His twenty-five published novels rarely are longer than 200 pages, and in them his characters, who seem to drift, under different names, into first this novel, then another, wander the streets of Paris looking for a familiar place, a remembered face, some link to their elusive past, some ghost from a half-remembered encounter that might shed some light on one’s history. Phone numbers and addresses are dredged up from the past, only to bring more cryptic clues and, if not dead ends, then the kind of silence that hides a deeper and more painful truth.
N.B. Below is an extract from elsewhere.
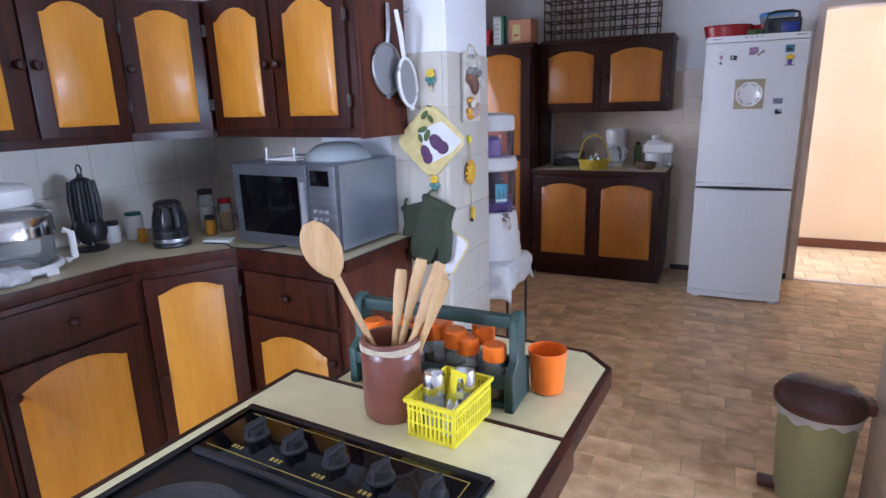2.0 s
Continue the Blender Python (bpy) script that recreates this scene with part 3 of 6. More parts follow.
for (ax, ay), (bx, by) in zip(pts[:4], pts[1:5]):
    L = math.hypot(bx - ax, by - ay)
    part("edging", box(-0.004, -0.018, BH + 0.002, L + 0.004, -0.0005, 0.919, 0.004), "mahogany", ct, m=pose(ax, ay, 0, 0, 0, math.degrees(math.atan2(by - ay, bx - ax))))
UX, UFY, UZ, UH = -1.861, 3.04, 1.335, 0.53
wu = cupboard("wall_cupboard", "wooden wall unit with two amber arched doors", kit(UX, 2.068, UZ, 90), 0.680, 0.335, UH, 0, "mahogany")
add_door(wu, 0.335, 0.485, pose(0.004, 0, 0.03), ("r", 0.24), 0.045, "l", "mahogany", (0.045, 0.072, 0.038, 0.03))
add_door(wu, 0.333, 0.485, pose(0.343, 0, 0.03), ("l", 0.24), 0.045, "r", "mahogany", (0.064, 0.054, 0.038, 0.03))
cu, cm, cw = corner_unit("corner_wall_cupboard", "angled wooden corner wall unit with one amber door", [(UX - 0.02, 2.748), (-1.734, UFY), (-1.734, WY - 0.002), (WX, WY - 0.002), (WX, 2.748)], UZ, UZ + UH, "mahogany")
add_door(cu, cw - 0.03, 0.485, cm @ pose(0.015, 0, UZ + 0.03), ("l", 0.24), 0.03, "r", "mahogany", (0.06, 0.05, 0.035, 0.03))
wu = cupboard("wall_cupboard", "wooden wall unit with two amber doors above the microwave", kit(-1.722, UFY, UZ), 0.735, 0.365, UH, 0, "mahogany")
add_door(wu, 0.345, 0.485, pose(0.014, 0, 0.03), ("r", 0.24), 0.045, "l", "mahogany", (0.054, 0.063, 0.050, 0.03))
add_door(wu, 0.345, 0.485, pose(0.363, 0, 0.03), ("l", 0.24), 0.045, "r", "mahogany", (0.066, 0.052, 0.050, 0.03))
part("end_panel", box(0.735, -0.002, -0.004, 0.751, 0.362, UH, 0.003), "red_wood", wu, "reddish veneered end panel")
# tall cupboard behind the pier, and the wooden panel beside the laundry opening
broom = cupboard("broom_cupboard", "tall dark wooden cupboard standing behind the wall pier", pose(1.12, 4.03, 0, 0, 0, -90), 0.44, 0.70, 2.05, 0.07, "mahogany_dark")
bd = part("door", box(0.01, -0.020, 0.09, 0.43, 0, 2.0, 0.004), "mahogany_dark", broom)
part("knob", lathe(KNOB, pose(0.04, -0.020, 1.27, 90), 14), "mahogany_dark", bd)
uc = thing("utility_cupboard", "shallow reddish wooden cupboard against the wall end", "cupboard", pose(0, 0, 0))
part("carcass", box(1.856, 4.035, 0.0, 1.871, 4.318, 2.2, 0.002), "red_wood", uc)
part("door", box(1.842, 4.04, 0.01, 1.8555, 4.315, 2.19, 0.003), "red_wood", uc)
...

--The London Review of Books reviewer Michael Wood offers more insight into these characters, writing in 2000 that Modiano's characters are always searching for clues and retracing memories:
Modiano says that like every other novelist he is always writing the same book, ‘on fait toujours le même roman.’ Modiano more than most, perhaps. The mania for looking back is always there. His characters collect shreds of old evidence, handwriting, photographs, police files, newspaper cuttings. They follow the footsteps of vanished people, snooping on the world of others like unemployed private detectives who can’t find anything else to do. They have what I take to be Modiano’s own interest in Paris streets, particularly those of the outskirts, and they ceaselessly list addresses, consult old directories, make calls to telephone numbers no longer in service. His narrators are often given pieces of Modiano’s own identity, his age, his parents, his incomplete schooling, and sometimes his career.
--This review of "Honeymoon" by Rupert Thomson describes the "dream-like, desultory" quality of Modiano's work:
There's something so beguiling about the way the book begins. Jean B., a documentary film-maker, is on his way to Paris by train. He has a four-hour stopover in Milan. It is the middle of August, and the city is stifling, deserted. Jean seeks refuge in a cool, dark hotel bar near the station. While there, he learns that a pretty Frenchwoman killed herself in the hotel just two days before. Later, unnervingly, he realises that he used to know her when he was 20. Not long after returning to Paris, Jean goes missing from his own life. Instead of flying to Rio, he goes to ground in the Parisian suburbs and begins, in a dream-like, desultory way, to piece together the life of Ingrid Teyrsen, the woman who committed suicide. The man who has disappeared is investigating a disappearance. This slippery, atmospheric hall-of-mirrors effect is classic Modiano.